More specifically, the judge has agreed to assess the possible copyright infringement of Stability AI, Runway AI and Deviant Art and fraudulent use by Midjourney of the names and distinctive visual styles of the plaintiff artists. To decide whether or not the companies have to compensate the illustrators, the judge will have to establish whether their works have effectively been copied or, at least, pass an acceptable threshold of copying, in ways that cannot be considered fair use, Cetina said.

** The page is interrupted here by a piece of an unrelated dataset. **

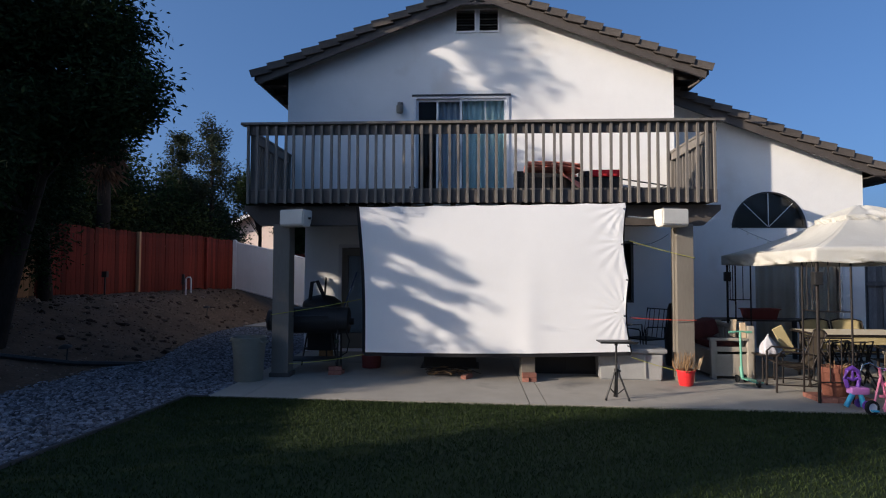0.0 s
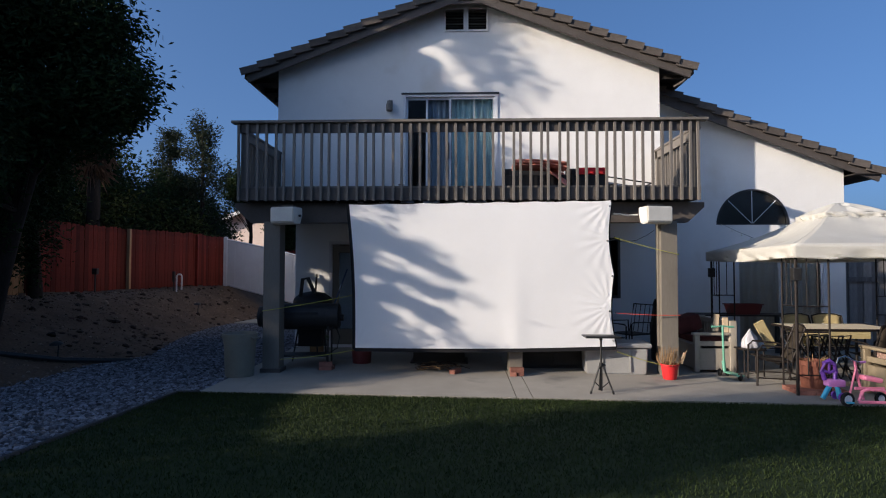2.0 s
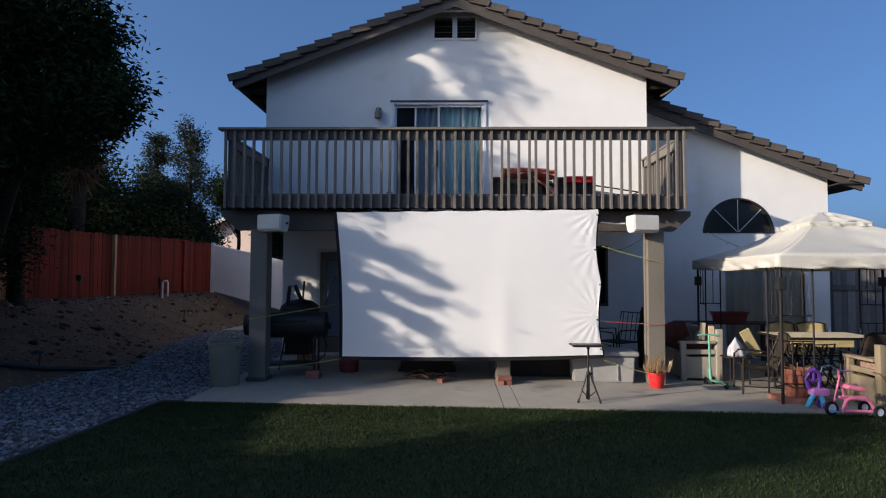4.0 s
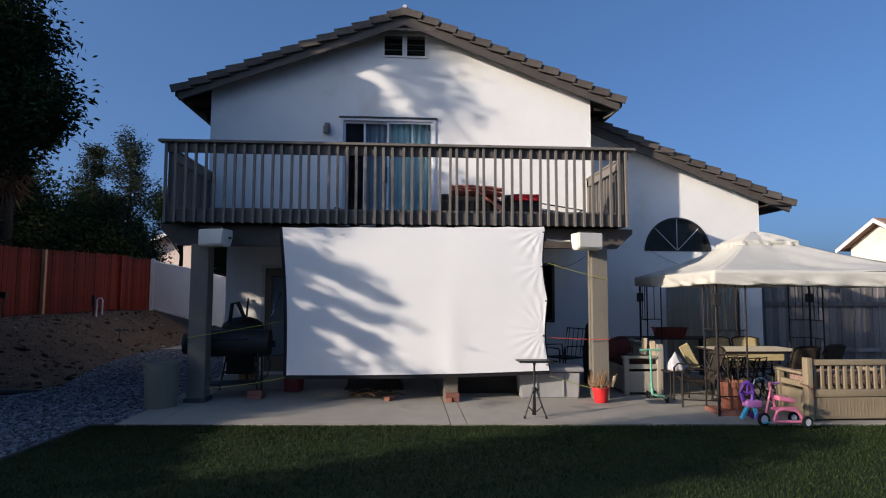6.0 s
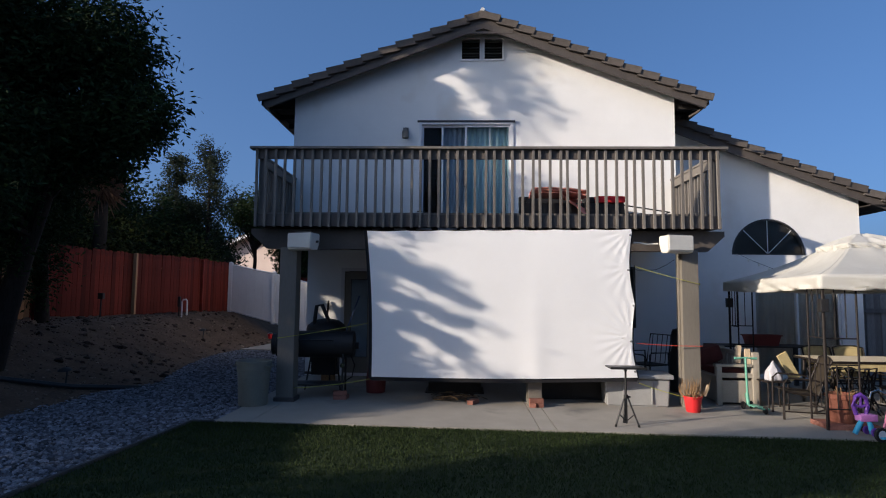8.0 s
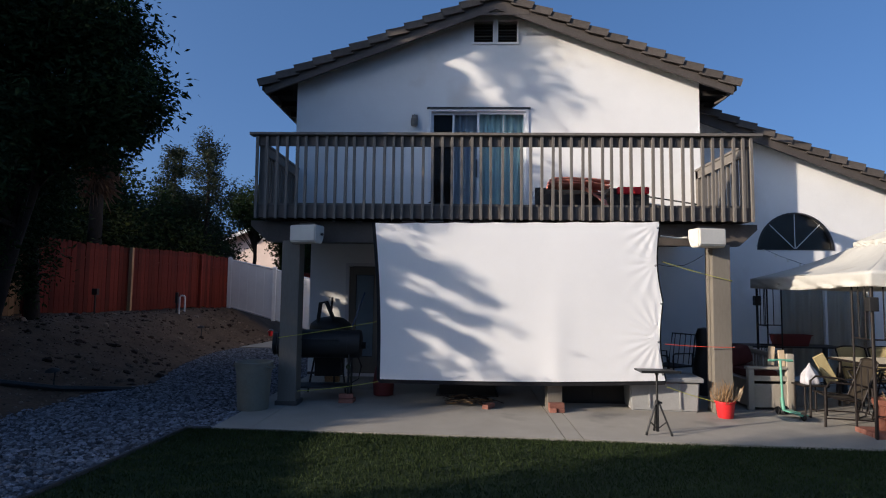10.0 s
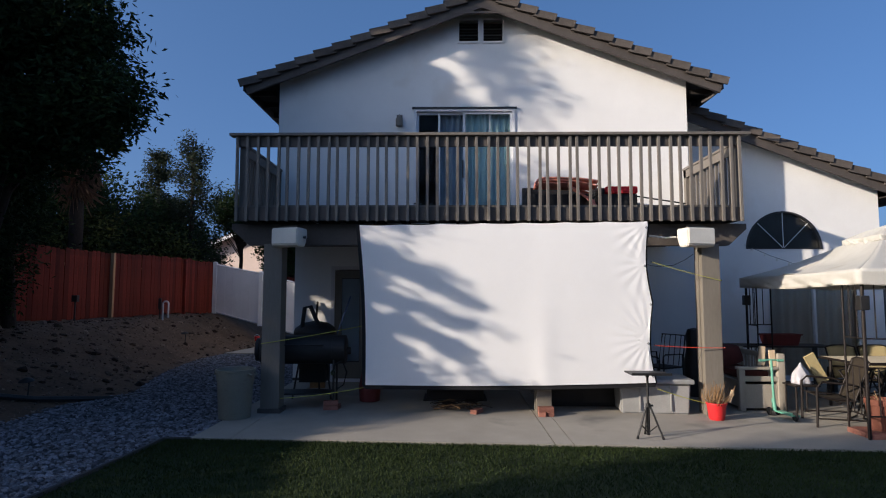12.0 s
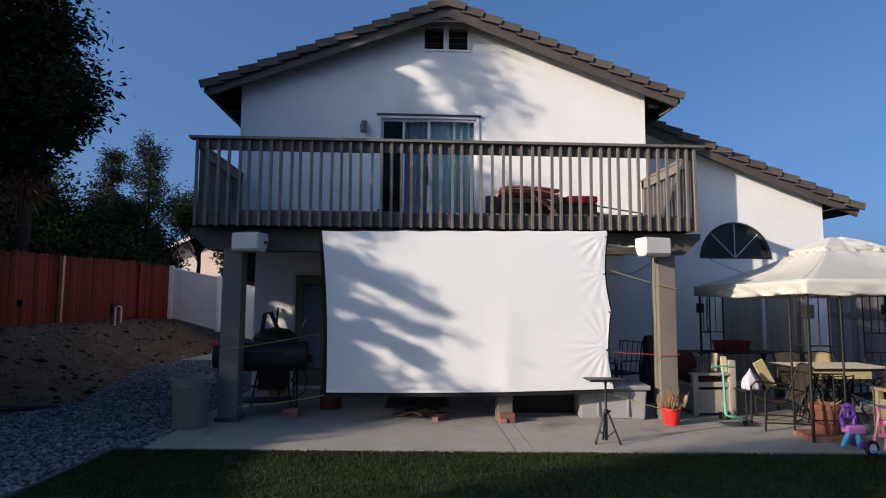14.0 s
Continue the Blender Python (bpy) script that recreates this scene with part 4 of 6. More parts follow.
# ---------------------------------------------------------------- barbecue side of the patio
def smoker():
    s = thing("barrel_smoker", (-2.60, 0.52, 0), 4, "black steel barrel smoker grill on legs", "grill")
    lay = Matrix.Translation((0, 0, 0.80)) @ Matrix.Rotation(radians(90), 4, "Y")
    part("barrel", lathe([(0.02, -0.60), (0.17, -0.60), (0.205, -0.585), (0.205, 0.585), (0.17, 0.60), (0.02, 0.60)], 28, m=lay), BLACK, s, "", True)
    part("lid_seam", lathe([(0.206, -0.40), (0.211, -0.40), (0.211, -0.39), (0.206, -0.39)], 28, m=lay, closed=True), BLACK, s, "", True)
    part("lid_seam", lathe([(0.206, 0.40), (0.211, 0.40), (0.211, 0.41), (0.206, 0.41)], 28, m=lay, closed=True), BLACK, s, "", True)
    part("lid_handle", tube([(-0.28, -0.19, 0.87), (-0.28, -0.25, 0.88), (0.28, -0.25, 0.88), (0.28, -0.19, 0.87)], 0.01, 8), BLACK, s, "", True)
    part("end_cap", lathe([(0.10, 0), (0.16, 0.01), (0.165, 0.06), (0.02, 0.065)], 20, m=Matrix.Translation((-0.60, 0, 0.80)) @ Matrix.Rotation(radians(-90), 4, "Y")), BLACK, s, "", True)
    part("side_vent", tube([(0.60, 0, 0.78), (0.66, 0, 0.78)], 0.05, 14), BLACK, s)
    for x in (-0.36, 0.44):
        for y in (-0.2, 0.2):
            part("leg", tube([(x, y * 0.8, 0.66), (x, y, 0.0)], 0.016, 8), BLACK, s)
    part("lower_shelf", box(-0.36, 0.44, -0.19, 0.19, 0.20, 0.212), BLACK, s)
    part("stretcher", tube([(-0.36, -0.2, 0.20), (0.44, -0.2, 0.20)], 0.011, 8), BLACK, s)
    part("hose", tube([(0.46, -0.18, 0.60), (0.56, -0.18, 0.66), (0.62, -0.16, 0.50), (0.58, -0.15, 0.32), (0.48, -0.15, 0.26)], 0.010, 8), RUBBER, s, "", True)
    part("regulator", lathe([(0.0, -0.02), (0.035, -0.02), (0.035, 0.02), (0.0, 0.02)], 14, m=Matrix.Translation((0.44, -0.22, 0.50)) @ Matrix.Rotation(radians(90), 4, "X")), CHROME, s, "round metal regulator", True)
    return s


smoker()


def second_grill():
    g = thing("covered_grill", (-2.62, 1.25, 0), 0, "black kettle grill with raised lid struts", "grill")
    part("bowl", lathe([(0.03, 0.78), (0.27, 0.84), (0.33, 0.95), (0.33, 1.0), (0.31, 1.06), (0.20, 1.14), (0.03, 1.17)], 26), BLACK, g, "", True)
    for k in range(3):
        a = radians(90 + 120 * k)
        part("leg", tube([(0.2 * math.cos(a), 0.2 * math.sin(a), 0.82), (0.34 * math.cos(a), 0.34 * math.sin(a), 0.0)], 0.014, 8), BLACK, g)
    part("lid_strut", tube([(-0.17, -0.20, 0.98), (-0.12, -0.22, 1.38), (-0.03, -0.22, 1.40), (0.09, -0.2, 1.12)], 0.032, 8), BLACK, g, "", True)
    part("shelf", box(-0.75, -0.34, -0.2, 0.2, 0.80, 0.83, 0.006), BLACK, g)
    part("shelf_leg", tube([(-0.70, -0.15, 0.80), (-0.70, -0.15, 0.0)], 0.012, 8), BLACK, g)
    part("burner_box", box(-0.2, 0.2, -0.18, 0.18, 0.25, 0.62, 0.01), BLACK, g)


second_grill()


def trash_bin():
    b = thing("trash_bin", (-3.30, -0.22, 0.0), 20, "dull grey-green plastic bin at the patio corner", "bin")
    part("body", lathe([(0.02, 0.0), (0.195, 0.0), (0.20, 0.012), (0.225, 0.47), (0.232, 0.475), (0.232, 0.50), (0.237, 0.505), (0.24, 0.59), (0.25, 0.595), (0.25, 0.62), (0.232, 0.62), (0.222, 0.48), (0.19, 0.02), (0.02, 0.02)], 36), BIN, b, "", True)
    for s in (0, 180):
        m = Matrix.Rotation(radians(s - 35), 4, "Z")
        part("handle", tube([m @ Vector((0.235, -0.075, 0.575)), m @ Vector((0.275, -0.06, 0.55)), m @ Vector((0.275, 0.06, 0.55)), m @ Vector((0.235, 0.075, 0.575))], 0.014, 8), BIN, b, "", True)


trash_bin()

brick_mesh = mesh_of("brick", box(-0.10, 0.10, -0.047, 0.047, 0, 0.058, 0.004), BRICK)
def brick(x, y, z, rz, label="red clay brick lying on the patio"):
    ob = new("brick", brick_mesh)
    ob.matrix_basis = pose(x, y, z, 0, 0, rz)
    tagged(ob, label, "brick", "loose bricks")


for x, y, z, rz in ((-2.16, 0.30, 0, 4), (-2.15, 0.41, 0, 2), (-2.17, 0.34, 0.059, 8), (0.69, -0.02, 0, 86), (0.79, 0.0, 0, 92), (0.74, -0.03, 0.059, 4), (-0.16, 0.12, 0, 60)):
    brick(x, y, z, rz)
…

What exactly will the judge look at to decide whether the copying of the works was significant or not? “Generally, a test developed in jurisprudence is applied that considers four factors: the nature of the protected work, the purpose for which it is used, how substantial the proportion of a work used is and the effect of the use in question on the market potential for the protected works,” Cetina explains. It is a complex process, and it is difficult to anticipate how the judge will assess the different factors.

Although Californian judges, this legal expert recalls, tend to be protectionist towards creative industries, as happened for example with the Napster case, the online music file-sharing portal that was closed by court decision in 2001. “Something very important in the substantive copy test is whether there has been access to previous works and whether there is a high degree of similarity between the original and the supposedly infringing work. So, if the work generated by AI is sufficiently similar, there could be something there,” adds Cetina.

The future of AI lies in the courts

The potential of generative AI became known to the general public in November 2022, when OpenAI presented its flagship tool: ChatGPT. Suddenly, we could converse with a machine that seemed to understand us, that answered our questions with ease, that was able to follow a conversation and that, after a few months in which it lied more than it talked, proved to be relatively reliable.

That was just the beginning. Other tools soon appeared, such as Dall-E, Stable Diffusion or Midjourney, capable of creating sophisticated and realistic images from a series of written instructions. The latest to arrive have been hyperrealistic video generators, such as Sora, from OpenAI, whose potential is both technically fascinating and ethically terrifying.

Some people sensed danger from the start, when the world was in full awe of the possibilities offered by this new technology. Butterick did so in the summer of 2022, before the arrival of ChatGPT. He was alerted by the launch of Microsoft’s GitHub Copilot, an AI-assisted programming tool that is trained with a large amount of open source software. The American, who is a programmer as well as a lawyer, filed a still-unresolved lawsuit against Microsoft in November of that year, accusing it of violating open license agreements.

That was the first legal attack against generative AI. In January 2023, the illustrators’ attack would come, and there has just been news about it. In July, it was the turn of a group of writers, who sued OpenAI and Meta for including books written by them in their training databases. In October last year, several record labels, including Universal Music Group, sued OpenAI and Meta. Anthropic for training their algorithms with copyrighted materials.

Since then, lawsuits have multiplied: Getty Images sued Stability AI for using images from its archives without permission, The New York Times took OpenAI and Microsoft to court for using millions of articles in training ChatGPT, and more writers (including George RR Martin and Jonathan Franzen) filed lawsuits against OpenAI on the same grounds.